5. Spin at 100g for ~30 minutes at 4°C.

6. Remove sample for centrifuge, leaving the machine at 4°C because we’ll be using it again in a moment. The spin filter should have only a few tens of microliters of your sample left in it, just enough to cover the filter. Remove the filter and get rid of any liquid in the tube below. Now reinsert your spin filter and add 200uL of 1X buffer, then pipette up and down just over the filter (five to six times) to recover any bound origami on the filter. Be very careful not to puncture the filter during this step. Finally, add another 200uL of buffer to your sample to bring the final volume to ~400uL.

7. Spin at 100g for ~30 minutes at 4°C.

8. Remove sample for centrifuge, leaving the machine at 4°C because we’ll be using it again in a moment. The spin filter should have only a few tens of microliters of your sample left in it, just enough to cover the filter. Remove the filter and get rid of any liquid in the tube below. Now reinsert your spin filter and add 200uL of 1X buffer, then pipette up and down just over the filter (five to six times) to recover any bound origami on the filter. Be very careful not to puncture the filter during this step. Finally, add another 200uL of buffer to your sample to bring the final volume to ~400uL.

9. Spin at 100g for ~20 minutes at 4°C. This should leave you with ~70-100uL of sample retained in the spin filter. Perform the above pipetting step again to recover as many origami as possible from the spin filter.

10. Remove the spin filter, and place it upside down in a fresh tube (being careful not to dump your sample on the ground!). You can now spin your sample in a microcentrifuge for 12 minutes to collect everything.

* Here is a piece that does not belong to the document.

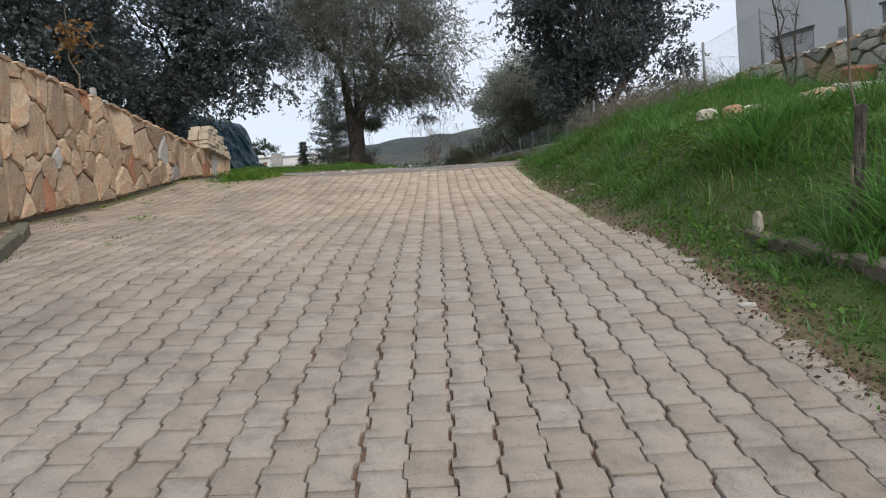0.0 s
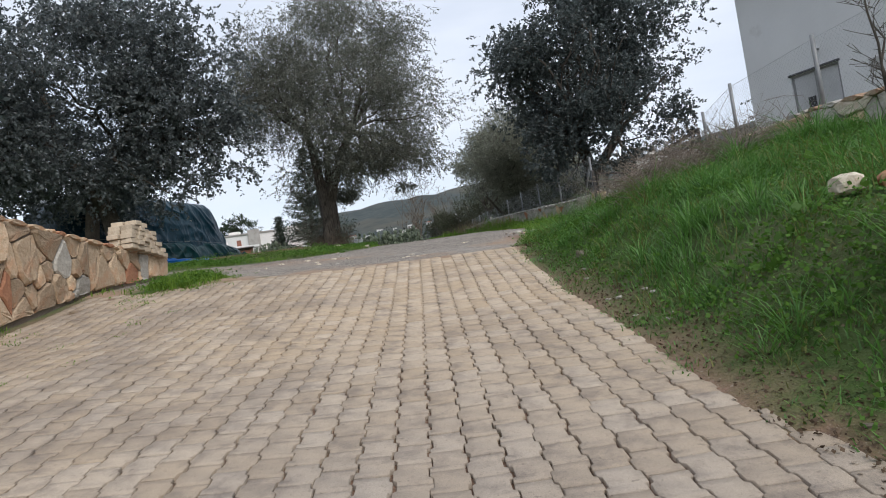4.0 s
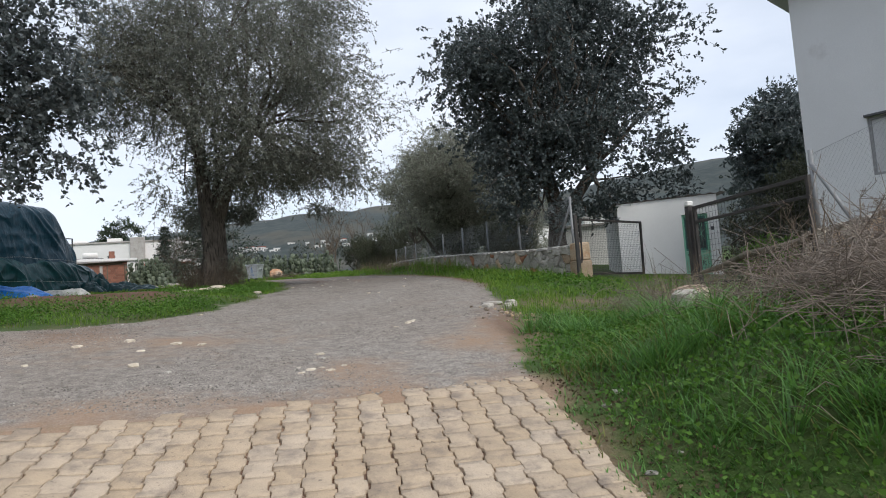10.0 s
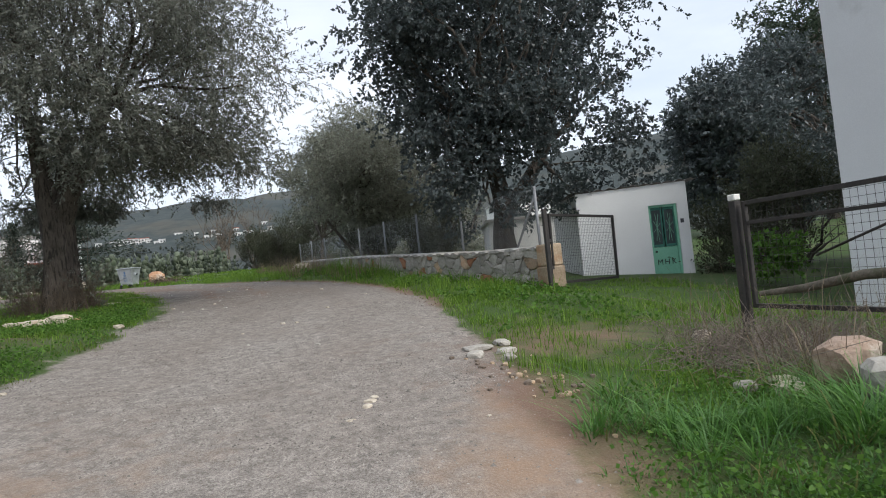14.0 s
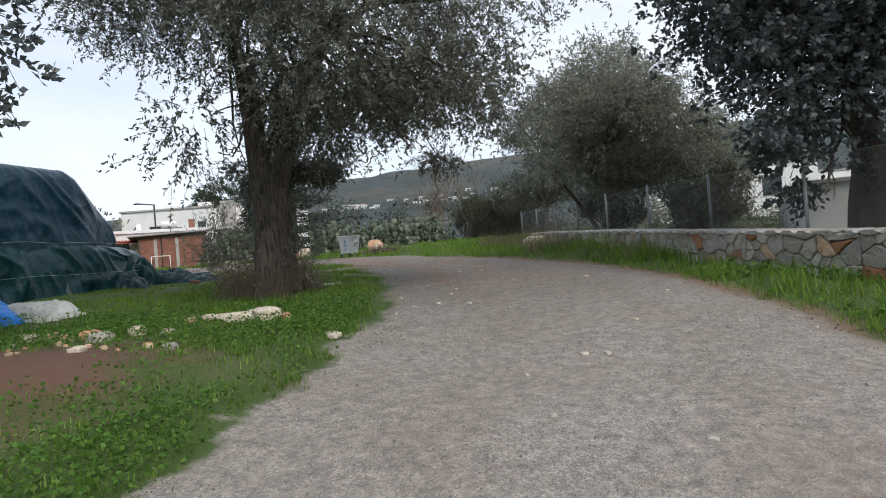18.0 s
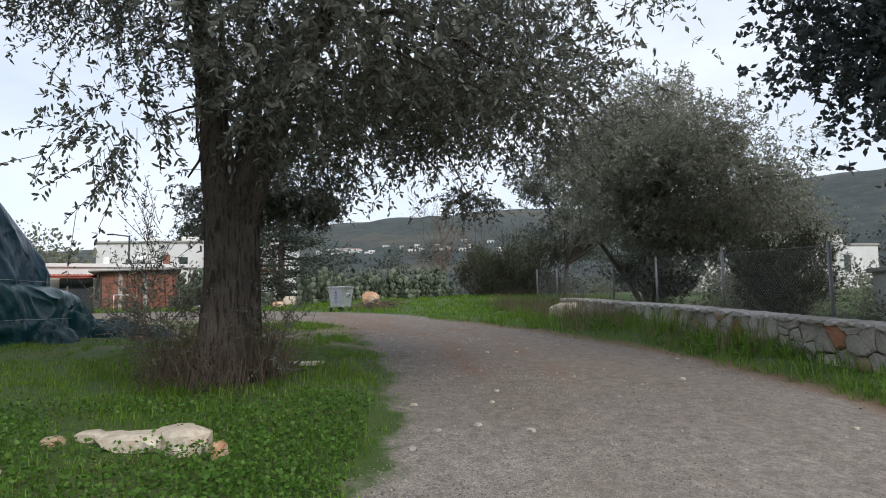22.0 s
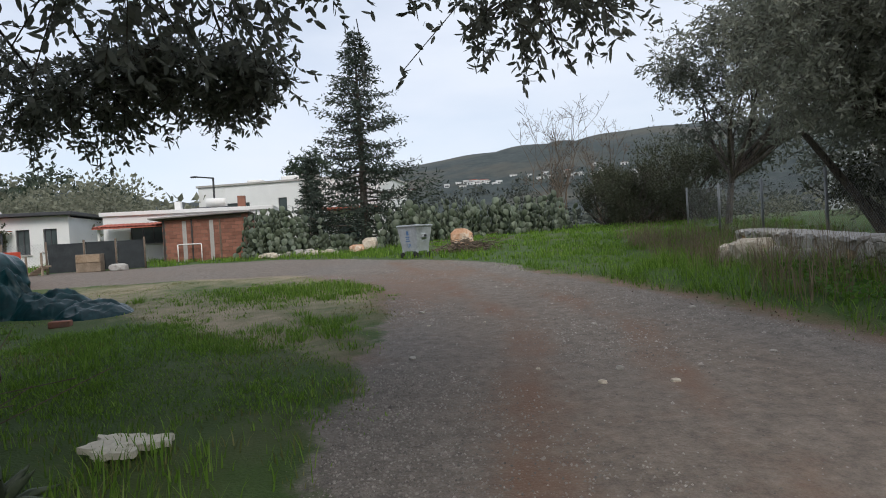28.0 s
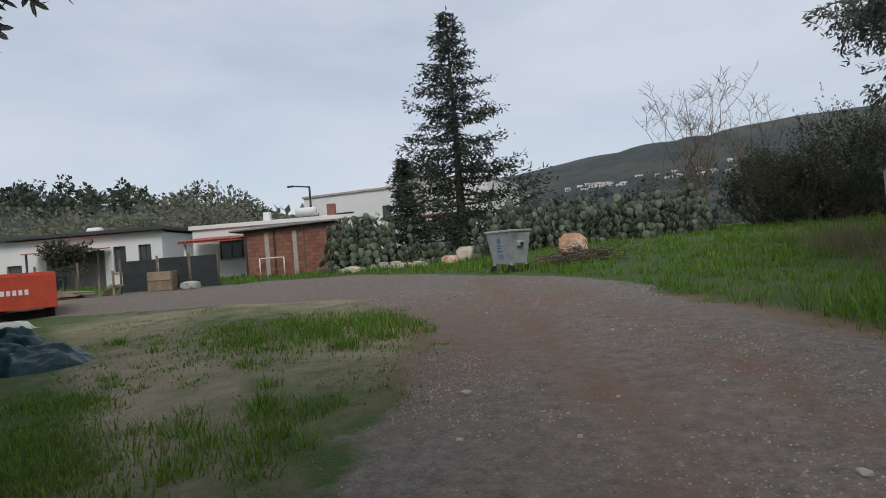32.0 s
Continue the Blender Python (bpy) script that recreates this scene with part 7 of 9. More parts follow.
clump_wood("cottage_olives", yard_olives, "grey olive trees behind the cottage", M_GROVE, 0.085, 620)
clump_wood("pine_wood", pines, "dark pine wood along the hill crest", M_CREST, 0.5)
bushes = []
for _ in range(1100):
    a, d = radians(rnd.uniform(-26, 62)), rnd.uniform(95, 460)
    x, y = d * math.sin(a), 20 + d * math.cos(a)
    s = rnd.uniform(1.2, 2.6) * (1 + d / 400)
    bushes.append((x, y, gz(x, y) + s * 0.5, s))
clump_wood("hill_scrub", bushes, "scrub and scattered trees in the valley and on the far hill", M_SCRUB, 0.40, 38)
thicket = []
for _ in range(46):
    x = rnd.uniform(5.2, 17.0)
    y = 52.5 - 1.15 * (x - 5.2) + rnd.gauss(0, 1.3)
    s = rnd.uniform(0.5, 1.15)
    thicket.append((x, y, gz(x, y) + s * 0.55, s))
for _ in range(40):
    x, y = rnd.uniform(6.3, 12.0), rnd.uniform(30.5, 38.0)
    s = rnd.uniform(0.25, 0.5)
    thicket.append((x, y, gz(x, y) + s * 0.5, s))
clump_wood("scrub_thicket", thicket, "grey-green scrub behind the wire fence", M_GROVE, 0.13, 300)
for k, (x, y, h) in enumerate(((-33.0, 62.0, 4.6), (-20.5, 72.0, 7.5), (-46.0, 70.0, 6.5))):
    tree("pine_tree", (x, y, gz(x, y)), "tall pine above the olive groves", [([(x, y, gz(x, y) - 0.2), (x, y, gz(x, y) + h * 0.6)], [0.25, 0.1])], 0,
         ring_blobs((x, y, gz(x, y) + h * 0.6), h * 0.26, h * 0.26, h * 0.36, 12, h * 0.16, 80 + k, -0.9, 0.98), M_BARK2, M_PINE, 500, 12, 0.7, 0.0, 0.3, 0.10, 85 + k, 0.08, 1)

# ---------------------------------------------------------------- things


# the wrapped boat: two tiers of dark green tarpaulin, roped, with trailing folds
boat = thing("wrapped_boat", (-11.2, 29.0, gz(-11.2, 29.0)), "tall boat wrapped in dark green tarpaulin and roped down", "tarpaulin")
AX, AY = Vector((-13.1, 24.9, 0)), Vector((-10.05, 33.7, 0))
b_dir = (AY - AX).normalized()
b_side = Vector((-b_dir.y, b_dir.x, 0))
b_len = (AY - AX).length


def hull(u, v, tier):
    """u 0..1 along, v 0..1 round from the lane side over the top to the far side."""
    a = math.pi * v
    end = max(0, (u - 0.76) / 0.24)
    tail = 1 - 0.35 * max(0, (0.12 - u) / 0.12) ** 2
    c, s = math.cos(a), math.sin(a)
    if tier == 0:
        half, top, ex, ez = 2.15 * (1 - 0.34 * end**2), (1.36 - 0.25 * end**2) * tail, 0.30, 0.42
        lean = 0.10
    else:
        half, top, ex, ez = 1.80 * (1 - 0.66 * end**1.3), (3.22 - 1.70 * end**1.15) * tail, 0.28, 0.34
        lean = 0.16
    z = top * abs(s) ** ez
    return half * (1 - lean * z / top) * math.copysign(abs(c) ** ex, c), z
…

Paul W.K. Rothemund's additional notes

A similar spin protocol appears necessary for binding DNA origami to sticky patches on silicon. Without it, the staples seem to interfere in binding. This protocol was originally taken from Rob Barish's protocol for origami/ribbon constructs. I think that some parts of the protocol may not be necessary for regular origami. Notably, I'm not sure that pipetting up and down is necessary, except perhaps at the last step to maximize recovery. Similarly the use of a 4C centrifuge seems unnecessary, the centrifugation may go much faster at room temperature. If you use a different centrifuge or temperature, calibrate the passage of buffer through the filter before you try purifying any origami to get an idea of how much buffer is retained in the filter after a spin. Fewer spins will be required if a smaller excess of staples is used. You should be able to get away with 10X fewer staples than we typically use according to my standard origami protocol, easily. That is, a 5-10X stoichiometric excess of staples over scaffold is probably fine and will result in cleaner origami faster.